Multi-Task Siamese Neural Network for Improving Replay Attack Detection

Authors: Patrick von Platen, Fei Tao, Gokhan Tur

Published: 2020-02-16 00:21:16+00:00

AI Summary

This paper proposes using a multi-task Siamese Neural Network (SNN) for improved replay attack detection in speaker verification systems. The SNN significantly outperforms a ResNet baseline by reducing the Equal Error Rate (EER) by 26.8%, and further improvements are achieved with the addition of reconstruction loss.

Abstract

Automatic speaker verification systems are vulnerable to audio replay attacks which bypass security by replaying recordings of authorized speakers.
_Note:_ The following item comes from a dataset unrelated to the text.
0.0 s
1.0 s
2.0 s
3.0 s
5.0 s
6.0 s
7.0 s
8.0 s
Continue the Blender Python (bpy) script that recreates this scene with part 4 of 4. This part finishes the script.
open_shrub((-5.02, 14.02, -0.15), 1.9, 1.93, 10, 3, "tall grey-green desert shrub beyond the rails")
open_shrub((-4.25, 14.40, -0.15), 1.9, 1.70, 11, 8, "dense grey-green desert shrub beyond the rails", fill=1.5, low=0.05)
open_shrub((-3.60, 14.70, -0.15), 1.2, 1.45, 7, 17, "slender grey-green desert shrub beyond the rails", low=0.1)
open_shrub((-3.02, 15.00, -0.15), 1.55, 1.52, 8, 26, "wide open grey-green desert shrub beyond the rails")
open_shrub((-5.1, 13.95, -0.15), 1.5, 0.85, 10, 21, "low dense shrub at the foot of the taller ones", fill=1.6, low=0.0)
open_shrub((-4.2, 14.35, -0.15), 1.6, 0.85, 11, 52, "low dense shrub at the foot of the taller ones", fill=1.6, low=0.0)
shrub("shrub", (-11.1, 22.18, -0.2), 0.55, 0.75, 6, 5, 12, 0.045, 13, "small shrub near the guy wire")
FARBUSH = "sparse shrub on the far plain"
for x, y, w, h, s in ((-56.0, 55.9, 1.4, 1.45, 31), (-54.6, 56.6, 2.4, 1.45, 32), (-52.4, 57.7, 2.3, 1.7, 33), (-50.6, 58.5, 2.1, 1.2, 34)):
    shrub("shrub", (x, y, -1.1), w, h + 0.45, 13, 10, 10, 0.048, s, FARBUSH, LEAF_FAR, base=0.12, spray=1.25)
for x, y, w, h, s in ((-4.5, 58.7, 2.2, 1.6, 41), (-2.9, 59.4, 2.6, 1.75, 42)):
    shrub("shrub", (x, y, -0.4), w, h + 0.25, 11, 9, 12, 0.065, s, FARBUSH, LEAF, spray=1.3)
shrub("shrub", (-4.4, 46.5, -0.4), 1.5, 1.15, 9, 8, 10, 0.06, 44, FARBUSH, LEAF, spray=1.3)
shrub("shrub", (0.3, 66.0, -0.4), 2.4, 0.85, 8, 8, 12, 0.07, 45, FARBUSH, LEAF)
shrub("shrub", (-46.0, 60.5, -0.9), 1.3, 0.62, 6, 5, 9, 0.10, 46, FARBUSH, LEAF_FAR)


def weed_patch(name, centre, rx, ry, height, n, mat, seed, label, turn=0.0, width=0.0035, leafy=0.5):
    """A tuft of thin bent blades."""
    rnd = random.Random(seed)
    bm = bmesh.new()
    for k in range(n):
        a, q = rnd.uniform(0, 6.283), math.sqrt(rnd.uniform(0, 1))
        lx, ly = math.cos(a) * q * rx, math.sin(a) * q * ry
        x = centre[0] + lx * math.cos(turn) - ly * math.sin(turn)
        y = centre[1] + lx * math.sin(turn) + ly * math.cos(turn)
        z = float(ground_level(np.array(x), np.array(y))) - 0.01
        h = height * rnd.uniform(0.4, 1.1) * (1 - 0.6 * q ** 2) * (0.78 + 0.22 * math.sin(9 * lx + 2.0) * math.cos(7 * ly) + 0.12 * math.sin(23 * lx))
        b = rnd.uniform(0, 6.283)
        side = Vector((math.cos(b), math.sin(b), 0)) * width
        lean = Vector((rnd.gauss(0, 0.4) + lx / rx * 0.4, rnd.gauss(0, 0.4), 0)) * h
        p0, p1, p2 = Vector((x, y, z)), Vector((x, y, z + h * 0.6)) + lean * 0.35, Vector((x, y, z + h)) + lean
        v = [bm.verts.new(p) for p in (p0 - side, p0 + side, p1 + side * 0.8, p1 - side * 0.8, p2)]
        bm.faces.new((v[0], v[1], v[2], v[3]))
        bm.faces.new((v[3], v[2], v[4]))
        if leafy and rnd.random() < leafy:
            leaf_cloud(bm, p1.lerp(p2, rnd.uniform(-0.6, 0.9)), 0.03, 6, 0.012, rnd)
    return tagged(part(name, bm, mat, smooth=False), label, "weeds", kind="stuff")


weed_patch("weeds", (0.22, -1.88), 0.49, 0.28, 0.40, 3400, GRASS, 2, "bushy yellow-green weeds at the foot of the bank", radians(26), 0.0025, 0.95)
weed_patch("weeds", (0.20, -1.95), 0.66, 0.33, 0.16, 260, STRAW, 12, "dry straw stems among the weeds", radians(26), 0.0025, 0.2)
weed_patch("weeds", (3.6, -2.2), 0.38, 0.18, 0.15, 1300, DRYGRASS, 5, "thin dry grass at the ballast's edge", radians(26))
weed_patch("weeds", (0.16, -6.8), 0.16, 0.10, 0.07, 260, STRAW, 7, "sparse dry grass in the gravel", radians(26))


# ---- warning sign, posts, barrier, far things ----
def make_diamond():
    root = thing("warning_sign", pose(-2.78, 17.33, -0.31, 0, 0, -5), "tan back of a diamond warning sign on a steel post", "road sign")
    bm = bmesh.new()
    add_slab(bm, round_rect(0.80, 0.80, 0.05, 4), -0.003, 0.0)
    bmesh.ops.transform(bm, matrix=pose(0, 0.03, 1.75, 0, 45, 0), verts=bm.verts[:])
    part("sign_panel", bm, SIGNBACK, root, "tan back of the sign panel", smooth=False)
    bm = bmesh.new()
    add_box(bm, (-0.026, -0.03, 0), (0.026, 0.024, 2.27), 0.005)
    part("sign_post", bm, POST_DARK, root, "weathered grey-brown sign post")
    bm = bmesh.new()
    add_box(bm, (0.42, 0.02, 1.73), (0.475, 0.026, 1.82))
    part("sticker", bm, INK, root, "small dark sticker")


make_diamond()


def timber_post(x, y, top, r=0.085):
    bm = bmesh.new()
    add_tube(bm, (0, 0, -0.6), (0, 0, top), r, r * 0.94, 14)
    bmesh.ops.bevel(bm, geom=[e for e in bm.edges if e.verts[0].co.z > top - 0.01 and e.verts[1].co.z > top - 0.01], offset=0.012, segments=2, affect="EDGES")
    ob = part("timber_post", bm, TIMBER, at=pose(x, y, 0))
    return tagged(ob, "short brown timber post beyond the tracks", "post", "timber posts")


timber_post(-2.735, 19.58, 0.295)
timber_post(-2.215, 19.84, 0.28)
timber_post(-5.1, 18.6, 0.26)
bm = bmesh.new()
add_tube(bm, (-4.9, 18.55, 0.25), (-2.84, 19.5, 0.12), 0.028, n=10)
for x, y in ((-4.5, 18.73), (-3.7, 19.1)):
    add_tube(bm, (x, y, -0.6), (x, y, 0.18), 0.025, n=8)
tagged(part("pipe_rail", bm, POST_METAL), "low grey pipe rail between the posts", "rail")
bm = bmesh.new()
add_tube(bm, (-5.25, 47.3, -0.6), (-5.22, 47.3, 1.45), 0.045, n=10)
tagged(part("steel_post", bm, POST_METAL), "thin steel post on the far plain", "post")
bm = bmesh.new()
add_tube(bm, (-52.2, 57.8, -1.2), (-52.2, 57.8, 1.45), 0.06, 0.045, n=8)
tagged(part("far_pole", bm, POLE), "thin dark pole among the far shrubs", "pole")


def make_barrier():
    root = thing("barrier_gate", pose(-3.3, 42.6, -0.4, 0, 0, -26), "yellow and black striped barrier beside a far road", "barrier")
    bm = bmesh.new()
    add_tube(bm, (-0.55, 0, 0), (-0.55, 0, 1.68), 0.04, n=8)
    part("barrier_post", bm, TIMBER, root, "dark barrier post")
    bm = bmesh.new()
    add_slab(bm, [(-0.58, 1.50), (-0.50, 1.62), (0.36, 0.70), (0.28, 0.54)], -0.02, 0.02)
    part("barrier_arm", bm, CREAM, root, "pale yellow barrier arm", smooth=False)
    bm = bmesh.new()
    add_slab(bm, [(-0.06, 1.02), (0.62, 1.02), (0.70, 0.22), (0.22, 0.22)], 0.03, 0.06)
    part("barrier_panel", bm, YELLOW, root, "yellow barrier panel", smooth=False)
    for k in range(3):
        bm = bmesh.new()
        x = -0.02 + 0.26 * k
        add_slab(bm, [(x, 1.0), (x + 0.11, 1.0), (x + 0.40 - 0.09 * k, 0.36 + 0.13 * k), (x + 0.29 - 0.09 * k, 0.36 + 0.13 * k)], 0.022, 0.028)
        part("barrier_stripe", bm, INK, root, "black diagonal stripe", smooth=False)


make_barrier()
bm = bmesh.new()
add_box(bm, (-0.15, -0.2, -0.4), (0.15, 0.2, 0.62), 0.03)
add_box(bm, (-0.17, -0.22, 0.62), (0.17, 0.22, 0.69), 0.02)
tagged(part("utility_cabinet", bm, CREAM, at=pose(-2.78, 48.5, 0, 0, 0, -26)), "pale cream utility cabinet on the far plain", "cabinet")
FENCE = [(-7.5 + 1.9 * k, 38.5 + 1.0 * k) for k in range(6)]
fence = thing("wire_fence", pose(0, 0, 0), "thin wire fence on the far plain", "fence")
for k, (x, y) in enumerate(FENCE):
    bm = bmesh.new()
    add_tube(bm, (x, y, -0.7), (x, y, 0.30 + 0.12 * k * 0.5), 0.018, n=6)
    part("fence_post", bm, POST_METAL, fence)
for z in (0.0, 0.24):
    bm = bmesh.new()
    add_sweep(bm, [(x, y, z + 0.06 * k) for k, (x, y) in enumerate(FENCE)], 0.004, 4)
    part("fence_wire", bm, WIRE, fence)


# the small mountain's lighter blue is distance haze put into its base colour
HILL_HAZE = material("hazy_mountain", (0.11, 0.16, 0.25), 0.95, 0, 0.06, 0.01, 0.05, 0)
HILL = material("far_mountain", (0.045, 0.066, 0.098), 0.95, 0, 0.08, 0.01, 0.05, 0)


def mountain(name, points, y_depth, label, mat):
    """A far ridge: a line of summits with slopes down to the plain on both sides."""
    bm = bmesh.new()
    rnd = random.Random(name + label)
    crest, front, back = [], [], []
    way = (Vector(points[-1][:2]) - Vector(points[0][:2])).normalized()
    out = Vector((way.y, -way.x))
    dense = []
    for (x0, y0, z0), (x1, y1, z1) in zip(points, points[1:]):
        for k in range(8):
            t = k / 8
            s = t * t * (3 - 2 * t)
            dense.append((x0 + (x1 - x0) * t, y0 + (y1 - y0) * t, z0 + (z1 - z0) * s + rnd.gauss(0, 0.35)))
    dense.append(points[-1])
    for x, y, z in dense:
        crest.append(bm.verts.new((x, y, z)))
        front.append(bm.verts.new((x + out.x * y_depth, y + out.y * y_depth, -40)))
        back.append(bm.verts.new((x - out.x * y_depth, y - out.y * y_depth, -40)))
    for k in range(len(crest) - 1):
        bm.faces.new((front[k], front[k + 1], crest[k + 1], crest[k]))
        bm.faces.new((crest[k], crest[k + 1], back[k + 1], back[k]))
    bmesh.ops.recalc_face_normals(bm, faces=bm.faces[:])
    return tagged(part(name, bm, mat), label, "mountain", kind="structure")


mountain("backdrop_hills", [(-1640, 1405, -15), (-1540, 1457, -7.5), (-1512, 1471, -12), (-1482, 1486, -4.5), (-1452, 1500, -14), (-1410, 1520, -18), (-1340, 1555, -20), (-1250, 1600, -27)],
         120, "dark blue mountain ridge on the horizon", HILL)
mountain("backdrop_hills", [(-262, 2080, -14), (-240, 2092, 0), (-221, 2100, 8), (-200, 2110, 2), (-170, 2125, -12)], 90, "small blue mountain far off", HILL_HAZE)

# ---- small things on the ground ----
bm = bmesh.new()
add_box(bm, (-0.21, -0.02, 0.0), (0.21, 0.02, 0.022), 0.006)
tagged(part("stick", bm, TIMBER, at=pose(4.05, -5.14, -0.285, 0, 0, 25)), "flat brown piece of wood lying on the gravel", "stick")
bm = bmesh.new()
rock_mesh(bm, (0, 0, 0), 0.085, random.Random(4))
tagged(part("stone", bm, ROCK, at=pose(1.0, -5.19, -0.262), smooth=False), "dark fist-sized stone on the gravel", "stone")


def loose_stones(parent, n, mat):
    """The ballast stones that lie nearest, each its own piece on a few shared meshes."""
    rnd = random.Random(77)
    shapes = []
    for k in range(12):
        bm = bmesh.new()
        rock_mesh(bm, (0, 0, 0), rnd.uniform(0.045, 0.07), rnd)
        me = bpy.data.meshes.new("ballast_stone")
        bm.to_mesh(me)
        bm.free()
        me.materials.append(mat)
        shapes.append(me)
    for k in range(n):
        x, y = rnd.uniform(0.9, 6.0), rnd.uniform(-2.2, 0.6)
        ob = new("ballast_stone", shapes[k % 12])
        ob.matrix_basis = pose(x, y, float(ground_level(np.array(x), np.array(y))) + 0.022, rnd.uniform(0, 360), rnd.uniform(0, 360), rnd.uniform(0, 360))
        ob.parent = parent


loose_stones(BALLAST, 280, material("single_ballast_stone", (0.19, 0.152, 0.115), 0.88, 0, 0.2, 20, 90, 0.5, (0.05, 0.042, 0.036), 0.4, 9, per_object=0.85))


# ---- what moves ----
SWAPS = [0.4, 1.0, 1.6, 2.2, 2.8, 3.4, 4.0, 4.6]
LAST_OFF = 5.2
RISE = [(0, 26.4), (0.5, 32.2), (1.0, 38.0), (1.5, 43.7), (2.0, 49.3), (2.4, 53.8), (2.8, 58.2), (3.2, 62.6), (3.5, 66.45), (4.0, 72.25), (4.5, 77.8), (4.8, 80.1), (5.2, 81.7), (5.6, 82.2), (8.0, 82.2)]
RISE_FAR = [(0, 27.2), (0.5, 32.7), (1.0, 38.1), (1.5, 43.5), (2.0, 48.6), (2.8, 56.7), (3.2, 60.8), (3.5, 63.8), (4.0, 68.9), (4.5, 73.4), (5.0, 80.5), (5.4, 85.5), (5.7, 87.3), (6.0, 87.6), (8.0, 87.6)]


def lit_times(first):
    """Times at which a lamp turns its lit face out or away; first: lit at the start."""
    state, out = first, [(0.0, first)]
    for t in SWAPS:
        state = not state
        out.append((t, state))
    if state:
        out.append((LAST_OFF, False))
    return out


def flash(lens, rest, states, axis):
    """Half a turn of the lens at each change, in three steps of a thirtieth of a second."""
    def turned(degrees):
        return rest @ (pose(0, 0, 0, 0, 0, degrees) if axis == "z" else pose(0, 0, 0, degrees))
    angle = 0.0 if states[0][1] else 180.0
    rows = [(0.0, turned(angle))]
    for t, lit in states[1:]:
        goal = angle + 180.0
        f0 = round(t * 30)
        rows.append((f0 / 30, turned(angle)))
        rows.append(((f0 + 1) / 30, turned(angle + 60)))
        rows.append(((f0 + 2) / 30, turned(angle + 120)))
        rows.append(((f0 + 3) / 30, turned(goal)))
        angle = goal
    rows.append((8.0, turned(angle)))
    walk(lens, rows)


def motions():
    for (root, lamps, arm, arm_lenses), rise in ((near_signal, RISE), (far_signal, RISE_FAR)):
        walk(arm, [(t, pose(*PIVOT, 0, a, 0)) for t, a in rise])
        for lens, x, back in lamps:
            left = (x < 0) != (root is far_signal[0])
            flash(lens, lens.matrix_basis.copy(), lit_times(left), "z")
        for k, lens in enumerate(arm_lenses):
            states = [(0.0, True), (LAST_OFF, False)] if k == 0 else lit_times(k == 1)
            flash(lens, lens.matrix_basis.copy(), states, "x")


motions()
Replay attack detection (RA) detection systems built upon Residual Neural Networks (ResNet)s have yielded astonishing results on the public benchmark ASVspoof 2019 Physical Access challenge. With most teams using fine-tuned feature extraction pipelines and model architectures, the generalizability of such systems remains questionable though. In this work, we analyse the effect of discriminative feature learning in a multi-task learning (MTL) setting can have on the generalizability and discriminability of RA detection systems. We use a popular ResNet architecture optimized by the cross-entropy criterion as our baseline and compare it to the same architecture optimized by MTL using Siamese Neural Networks (SNN). It can be shown that SNN outperform the baseline by relative 26.8 % Equal Error Rate (EER). We further enhance the model's architecture and demonstrate that SNN with additional reconstruction loss yield another significant improvement of relative 13.8 % EER.


Key findings
The proposed SNN significantly improves replay attack detection performance, reducing the EER by 26.8% compared to a ResNet baseline. Adding reconstruction loss further enhances the model, achieving a best single-system EER of 1.94%. The use of second-order statistics also contributes to performance gains.
Approach
The authors address the problem of replay attack detection by employing a multi-task learning approach with Siamese Neural Networks (SNNs). The SNN uses a pair of audio inputs during training, minimizing both cross-entropy loss and a distance loss between the embeddings of the input pairs. Further improvements are obtained by adding reconstruction loss to enhance feature learning.
Datasets
ASVspoof 2019 Physical Access (PA) dataset
Model(s)
34-layer ResNet architecture, Siamese Neural Networks (SNNs)
Author countries
Germany, USA